(The task):
Quote all lines below exactly. Images stay out.

(Available data):
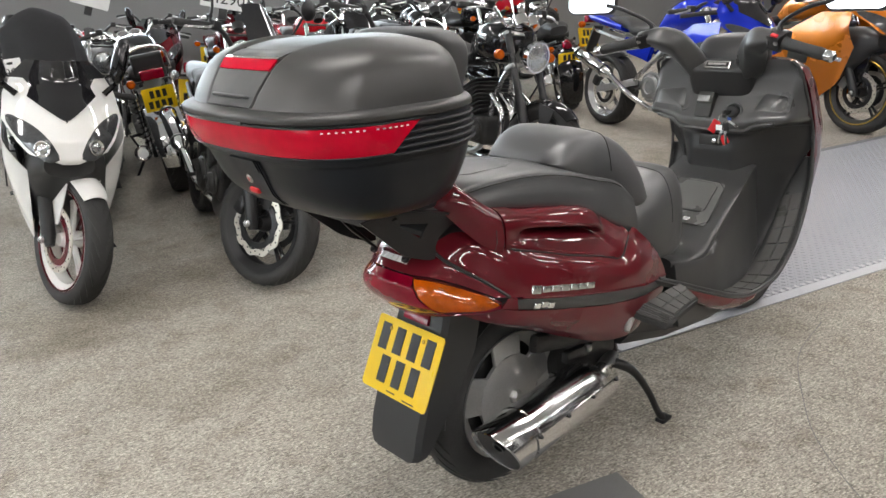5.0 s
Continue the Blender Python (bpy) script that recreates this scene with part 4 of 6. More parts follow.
# one curved sheet on each side: foot board rising into the leg shield; y, inner x, outer x, z
SHEET = [(0.66, 0.150, 0.222, 0.505), (0.75, 0.150, 0.242, 0.465), (0.847, 0.158, 0.246, 0.419), (0.942, 0.160, 0.257, 0.375), (1.039, 0.156, 0.267, 0.334), (1.138, 0.148, 0.271, 0.306), (1.239, 0.138, 0.271, 0.296), (1.338, 0.128, 0.270, 0.306), (1.445, 0.122, 0.267, 0.363), (1.507, 0.118, 0.265, 0.434), (1.548, 0.114, 0.263, 0.516), (1.570, 0.110, 0.261, 0.597), (1.571, 0.110, 0.259, 0.658)]
SEDGE = spline(SHEET, 5)
UPPER = [(1.571, 0.259, 0.66), (1.554, 0.260, 0.735), (1.522, 0.260, 0.80), (1.483, 0.257, 0.875), (1.445, 0.253, 0.94), (1.425, 0.246, 0.975), (1.425, 0.225, 0.992)]
UZ = [p[2] for p in UPPER]


def face_y(x, z):
    """The inner shield's face: a centre that stands out, and leg wells that run forward on both sides."""
    xe = lin(z, UZ, [p[1] for p in UPPER])
    ye = lin(z, [0.312, 0.37, 0.44, 0.52, 0.60] + UZ, [1.333, 1.440, 1.502, 1.543, 1.565] + [p[0] for p in UPPER]) - 0.003
    yc = lin(z, (0.31, 0.64, 0.70, 0.755, 0.770, 0.784, 0.81, 0.88, 0.93, 0.965, 0.99), (1.345, 1.375, 1.372, 1.380, 1.374, 1.352, 1.352, 1.410, 1.432, 1.445, 1.455))
    a = min(abs(x) / xe, 1)
    up = min(max((z - 0.766) / 0.03, 0), 1)
    a0 = lin(z, (0.5, 0.66, 0.80), (0.38, 0.24, 0.24))
    a1 = lin(z, (0.5, 0.60, 0.72, 0.80), (0.70, 0.78, 0.95, 1.0))
    w1 = min(max((a - a0) / (a1 - a0), 0), 1)
    w2 = min(max((a - 0.92) / 0.08, 0), 1)
    f = (1 - up) * w1 * w1 * (3 - 2 * w1) + up * (w2 ** 1.7)
    return yc + (ye - yc) * f + 0.035 * up * max(0, 1 - max(z - 0.83, 0) / 0.06) * min(a, 0.92) ** 3


def ledge_z(x):
    """The ledge dips in the middle between two slanting steps."""
    return lin(abs(x), (0, 0.115, 0.150, 0.20, 0.25), (0.764, 0.766, 0.790, 0.796, 0.804))


def inner(u, v):
    z0 = 0.325 + 0.665 * v
    xe = lin(z0, UZ, [p[1] for p in UPPER]) - 0.004
    x = xe * (2 * u - 1) * lin(z0, (0.33, 0.50, 0.60, 0.70), (0.66, 0.68, 0.80, 1.0))
    # the ledge's line is bent into the sheet
    zz = z0 + (0.777 - ledge_z(x)) * max(0, 1 - abs(z0 - 0.772) / 0.08)
    return (x, face_y(x, zz), z0)


SPLIT = (0.773 - 0.325) / 0.665
bm = B()
shell(bm, lambda u, v: inner(u, SPLIT + (1 - SPLIT) * v), 80, 50, -0.006)
dash = part("inner_shield", bm, M["shield"], SC, "dark grey plastic inner leg shield", 40)
bm = B()
shell(bm, lambda u, v: inner(u, (SPLIT - 0.002) * v), 80, 70, -0.006)
part("leg_well", bm, M["trim_matt"], SC, "matt black leg well", 40)
bm = B()
tube(bm, [(x, face_y(x, 0.80) - 0.002, ledge_z(x) + 0.006) for x in np.linspace(-0.205, 0.205, 50)], 0.007, 8)
part("shield_ledge", bm, M["shield"], SC)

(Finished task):
5.0 s
Continue the Blender Python (bpy) script that recreates this scene with part 4 of 6. More parts follow.
# one curved sheet on each side: foot board rising into the leg shield; y, inner x, outer x, z
SHEET = [(0.66, 0.150, 0.222, 0.505), (0.75, 0.150, 0.242, 0.465), (0.847, 0.158, 0.246, 0.419), (0.942, 0.160, 0.257, 0.375), (1.039, 0.156, 0.267, 0.334), (1.138, 0.148, 0.271, 0.306), (1.239, 0.138, 0.271, 0.296), (1.338, 0.128, 0.270, 0.306), (1.445, 0.122, 0.267, 0.363), (1.507, 0.118, 0.265, 0.434), (1.548, 0.114, 0.263, 0.516), (1.570, 0.110, 0.261, 0.597), (1.571, 0.110, 0.259, 0.658)]
SEDGE = spline(SHEET, 5)
UPPER = [(1.571, 0.259, 0.66), (1.554, 0.260, 0.735), (1.522, 0.260, 0.80), (1.483, 0.257, 0.875), (1.445, 0.253, 0.94), (1.425, 0.246, 0.975), (1.425, 0.225, 0.992)]
UZ = [p[2] for p in UPPER]


def face_y(x, z):
    """The inner shield's face: a centre that stands out, and leg wells that run forward on both sides."""
    xe = lin(z, UZ, [p[1] for p in UPPER])
    ye = lin(z, [0.312, 0.37, 0.44, 0.52, 0.60] + UZ, [1.333, 1.440, 1.502, 1.543, 1.565] + [p[0] for p in UPPER]) - 0.003
    yc = lin(z, (0.31, 0.64, 0.70, 0.755, 0.770, 0.784, 0.81, 0.88, 0.93, 0.965, 0.99), (1.345, 1.375, 1.372, 1.380, 1.374, 1.352, 1.352, 1.410, 1.432, 1.445, 1.455))
    a = min(abs(x) / xe, 1)
    up = min(max((z - 0.766) / 0.03, 0), 1)
    a0 = lin(z, (0.5, 0.66, 0.80), (0.38, 0.24, 0.24))
    a1 = lin(z, (0.5, 0.60, 0.72, 0.80), (0.70, 0.78, 0.95, 1.0))
    w1 = min(max((a - a0) / (a1 - a0), 0), 1)
    w2 = min(max((a - 0.92) / 0.08, 0), 1)
    f = (1 - up) * w1 * w1 * (3 - 2 * w1) + up * (w2 ** 1.7)
    return yc + (ye - yc) * f + 0.035 * up * max(0, 1 - max(z - 0.83, 0) / 0.06) * min(a, 0.92) ** 3


def ledge_z(x):
    """The ledge dips in the middle between two slanting steps."""
    return lin(abs(x), (0, 0.115, 0.150, 0.20, 0.25), (0.764, 0.766, 0.790, 0.796, 0.804))


def inner(u, v):
    z0 = 0.325 + 0.665 * v
    xe = lin(z0, UZ, [p[1] for p in UPPER]) - 0.004
    x = xe * (2 * u - 1) * lin(z0, (0.33, 0.50, 0.60, 0.70), (0.66, 0.68, 0.80, 1.0))
    # the ledge's line is bent into the sheet
    zz = z0 + (0.777 - ledge_z(x)) * max(0, 1 - abs(z0 - 0.772) / 0.08)
    return (x, face_y(x, zz), z0)


SPLIT = (0.773 - 0.325) / 0.665
bm = B()
shell(bm, lambda u, v: inner(u, SPLIT + (1 - SPLIT) * v), 80, 50, -0.006)
dash = part("inner_shield", bm, M["shield"], SC, "dark grey plastic inner leg shield", 40)
bm = B()
shell(bm, lambda u, v: inner(u, (SPLIT - 0.002) * v), 80, 70, -0.006)
part("leg_well", bm, M["trim_matt"], SC, "matt black leg well", 40)
bm = B()
tube(bm, [(x, face_y(x, 0.80) - 0.002, ledge_z(x) + 0.006) for x in np.linspace(-0.205, 0.205, 50)], 0.007, 8)
part("shield_ledge", bm, M["shield"], SC)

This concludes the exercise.